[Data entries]
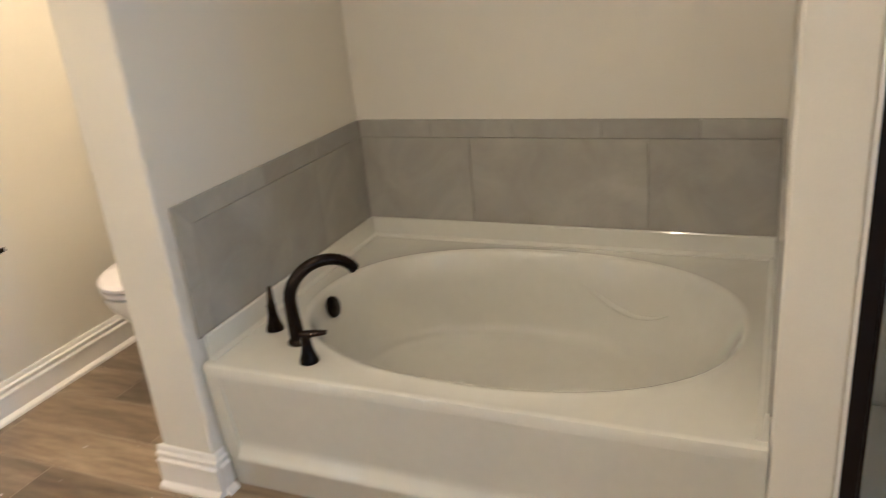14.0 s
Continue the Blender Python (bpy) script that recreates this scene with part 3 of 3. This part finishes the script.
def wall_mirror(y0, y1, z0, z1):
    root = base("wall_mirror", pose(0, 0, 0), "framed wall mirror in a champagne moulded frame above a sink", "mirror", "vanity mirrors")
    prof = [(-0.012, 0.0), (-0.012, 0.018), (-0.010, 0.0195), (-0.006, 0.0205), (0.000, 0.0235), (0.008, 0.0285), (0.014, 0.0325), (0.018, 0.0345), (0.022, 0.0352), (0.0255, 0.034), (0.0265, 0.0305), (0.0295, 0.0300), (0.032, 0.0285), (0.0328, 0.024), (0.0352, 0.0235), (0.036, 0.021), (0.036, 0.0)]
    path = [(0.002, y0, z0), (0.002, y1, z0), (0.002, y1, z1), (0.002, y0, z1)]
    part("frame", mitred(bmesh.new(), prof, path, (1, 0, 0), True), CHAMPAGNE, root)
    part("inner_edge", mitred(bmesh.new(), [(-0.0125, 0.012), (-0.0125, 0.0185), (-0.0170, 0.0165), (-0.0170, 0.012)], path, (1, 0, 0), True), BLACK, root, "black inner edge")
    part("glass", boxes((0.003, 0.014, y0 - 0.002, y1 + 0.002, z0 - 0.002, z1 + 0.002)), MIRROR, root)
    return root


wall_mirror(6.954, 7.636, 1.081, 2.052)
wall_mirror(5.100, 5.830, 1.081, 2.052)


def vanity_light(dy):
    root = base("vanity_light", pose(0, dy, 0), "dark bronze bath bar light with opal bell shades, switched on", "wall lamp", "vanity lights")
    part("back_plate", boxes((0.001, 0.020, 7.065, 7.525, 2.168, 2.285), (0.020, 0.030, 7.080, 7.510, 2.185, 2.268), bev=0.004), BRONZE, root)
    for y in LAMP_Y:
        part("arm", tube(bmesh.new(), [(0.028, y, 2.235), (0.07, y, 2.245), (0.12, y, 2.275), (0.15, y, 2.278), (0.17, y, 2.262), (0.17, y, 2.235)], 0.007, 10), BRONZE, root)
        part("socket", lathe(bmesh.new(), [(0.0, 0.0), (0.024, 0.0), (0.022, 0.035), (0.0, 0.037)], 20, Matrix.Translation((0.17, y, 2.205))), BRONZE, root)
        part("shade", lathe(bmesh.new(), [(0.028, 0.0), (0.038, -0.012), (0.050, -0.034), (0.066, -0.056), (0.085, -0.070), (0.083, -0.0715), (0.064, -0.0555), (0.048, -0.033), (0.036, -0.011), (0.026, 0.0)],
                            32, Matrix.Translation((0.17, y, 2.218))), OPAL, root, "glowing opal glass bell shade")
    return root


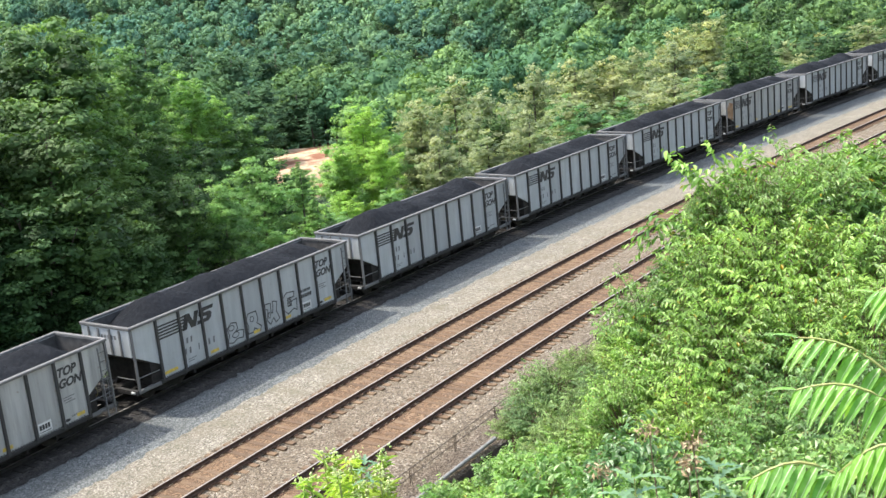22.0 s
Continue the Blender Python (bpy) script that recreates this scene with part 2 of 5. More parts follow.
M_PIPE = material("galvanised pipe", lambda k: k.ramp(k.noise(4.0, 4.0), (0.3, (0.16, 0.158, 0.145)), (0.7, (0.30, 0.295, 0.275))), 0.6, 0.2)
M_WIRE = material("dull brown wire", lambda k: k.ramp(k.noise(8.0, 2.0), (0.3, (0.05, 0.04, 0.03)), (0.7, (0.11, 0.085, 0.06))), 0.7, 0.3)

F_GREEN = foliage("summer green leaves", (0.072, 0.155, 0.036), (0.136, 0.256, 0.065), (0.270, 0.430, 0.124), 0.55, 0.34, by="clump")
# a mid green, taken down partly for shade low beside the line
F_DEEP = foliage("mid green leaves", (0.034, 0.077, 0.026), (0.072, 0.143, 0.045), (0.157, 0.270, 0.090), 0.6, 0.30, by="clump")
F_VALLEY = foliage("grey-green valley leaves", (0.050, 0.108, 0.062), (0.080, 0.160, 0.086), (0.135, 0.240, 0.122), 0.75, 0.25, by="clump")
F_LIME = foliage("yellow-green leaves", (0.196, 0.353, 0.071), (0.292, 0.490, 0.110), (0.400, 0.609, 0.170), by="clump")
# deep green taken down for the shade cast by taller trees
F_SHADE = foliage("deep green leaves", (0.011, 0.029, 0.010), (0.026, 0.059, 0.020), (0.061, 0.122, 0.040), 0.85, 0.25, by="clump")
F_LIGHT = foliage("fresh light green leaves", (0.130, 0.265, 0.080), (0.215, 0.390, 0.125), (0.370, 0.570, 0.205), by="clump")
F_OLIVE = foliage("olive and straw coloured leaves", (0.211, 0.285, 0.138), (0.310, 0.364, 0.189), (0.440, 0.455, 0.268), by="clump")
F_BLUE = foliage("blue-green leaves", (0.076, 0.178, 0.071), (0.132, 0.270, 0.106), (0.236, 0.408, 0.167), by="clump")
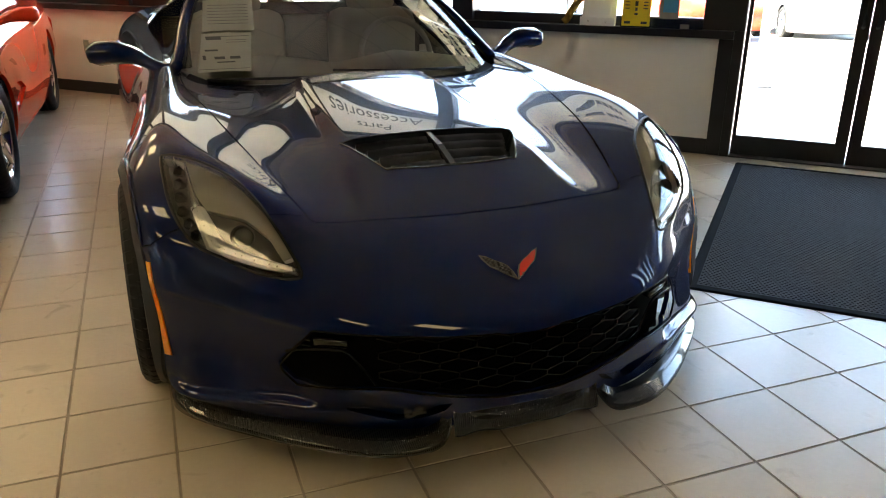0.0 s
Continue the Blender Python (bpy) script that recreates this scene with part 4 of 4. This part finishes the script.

◆ Your objective
Reproduce every line above as written, skipping pictures.

◆ Response to this exercise
14.0 s
Continue the Blender Python (bpy) script that recreates this scene with part 3 of 3. This part finishes the script.
def wall_mirror(y0, y1, z0, z1):
    root = base("wall_mirror", pose(0, 0, 0), "framed wall mirror in a champagne moulded frame above a sink", "mirror", "vanity mirrors")
    prof = [(-0.012, 0.0), (-0.012, 0.018), (-0.010, 0.0195), (-0.006, 0.0205), (0.000, 0.0235), (0.008, 0.0285), (0.014, 0.0325), (0.018, 0.0345), (0.022, 0.0352), (0.0255, 0.034), (0.0265, 0.0305), (0.0295, 0.0300), (0.032, 0.0285), (0.0328, 0.024), (0.0352, 0.0235), (0.036, 0.021), (0.036, 0.0)]
    path = [(0.002, y0, z0), (0.002, y1, z0), (0.002, y1, z1), (0.002, y0, z1)]
    part("frame", mitred(bmesh.new(), prof, path, (1, 0, 0), True), CHAMPAGNE, root)
    part("inner_edge", mitred(bmesh.new(), [(-0.0125, 0.012), (-0.0125, 0.0185), (-0.0170, 0.0165), (-0.0170, 0.012)], path, (1, 0, 0), True), BLACK, root, "black inner edge")
    part("glass", boxes((0.003, 0.014, y0 - 0.002, y1 + 0.002, z0 - 0.002, z1 + 0.002)), MIRROR, root)
    return root


wall_mirror(6.954, 7.636, 1.081, 2.052)
wall_mirror(5.100, 5.830, 1.081, 2.052)


def vanity_light(dy):
    root = base("vanity_light", pose(0, dy, 0), "dark bronze bath bar light with opal bell shades, switched on", "wall lamp", "vanity lights")
    part("back_plate", boxes((0.001, 0.020, 7.065, 7.525, 2.168, 2.285), (0.020, 0.030, 7.080, 7.510, 2.185, 2.268), bev=0.004), BRONZE, root)
    for y in LAMP_Y:
        part("arm", tube(bmesh.new(), [(0.028, y, 2.235), (0.07, y, 2.245), (0.12, y, 2.275), (0.15, y, 2.278), (0.17, y, 2.262), (0.17, y, 2.235)], 0.007, 10), BRONZE, root)
        part("socket", lathe(bmesh.new(), [(0.0, 0.0), (0.024, 0.0), (0.022, 0.035), (0.0, 0.037)], 20, Matrix.Translation((0.17, y, 2.205))), BRONZE, root)
        part("shade", lathe(bmesh.new(), [(0.028, 0.0), (0.038, -0.012), (0.050, -0.034), (0.066, -0.056), (0.085, -0.070), (0.083, -0.0715), (0.064, -0.0555), (0.048, -0.033), (0.036, -0.011), (0.026, 0.0)],
                            32, Matrix.Translation((0.17, y, 2.218))), OPAL, root, "glowing opal glass bell shade")
    return root


22.0 s
Continue the Blender Python (bpy) script that recreates this scene with part 2 of 5. More parts follow.
M_PIPE = material("galvanised pipe", lambda k: k.ramp(k.noise(4.0, 4.0), (0.3, (0.16, 0.158, 0.145)), (0.7, (0.30, 0.295, 0.275))), 0.6, 0.2)
M_WIRE = material("dull brown wire", lambda k: k.ramp(k.noise(8.0, 2.0), (0.3, (0.05, 0.04, 0.03)), (0.7, (0.11, 0.085, 0.06))), 0.7, 0.3)

F_GREEN = foliage("summer green leaves", (0.072, 0.155, 0.036), (0.136, 0.256, 0.065), (0.270, 0.430, 0.124), 0.55, 0.34, by="clump")
# a mid green, taken down partly for shade low beside the line
F_DEEP = foliage("mid green leaves", (0.034, 0.077, 0.026), (0.072, 0.143, 0.045), (0.157, 0.270, 0.090), 0.6, 0.30, by="clump")
F_VALLEY = foliage("grey-green valley leaves", (0.050, 0.108, 0.062), (0.080, 0.160, 0.086), (0.135, 0.240, 0.122), 0.75, 0.25, by="clump")
F_LIME = foliage("yellow-green leaves", (0.196, 0.353, 0.071), (0.292, 0.490, 0.110), (0.400, 0.609, 0.170), by="clump")
# deep green taken down for the shade cast by taller trees
F_SHADE = foliage("deep green leaves", (0.011, 0.029, 0.010), (0.026, 0.059, 0.020), (0.061, 0.122, 0.040), 0.85, 0.25, by="clump")
F_LIGHT = foliage("fresh light green leaves", (0.130, 0.265, 0.080), (0.215, 0.390, 0.125), (0.370, 0.570, 0.205), by="clump")
F_OLIVE = foliage("olive and straw coloured leaves", (0.211, 0.285, 0.138), (0.310, 0.364, 0.189), (0.440, 0.455, 0.268), by="clump")
F_BLUE = foliage("blue-green leaves", (0.076, 0.178, 0.071), (0.132, 0.270, 0.106), (0.236, 0.408, 0.167), by="clump")
0.0 s
Continue the Blender Python (bpy) script that recreates this scene with part 4 of 4. This part finishes the script.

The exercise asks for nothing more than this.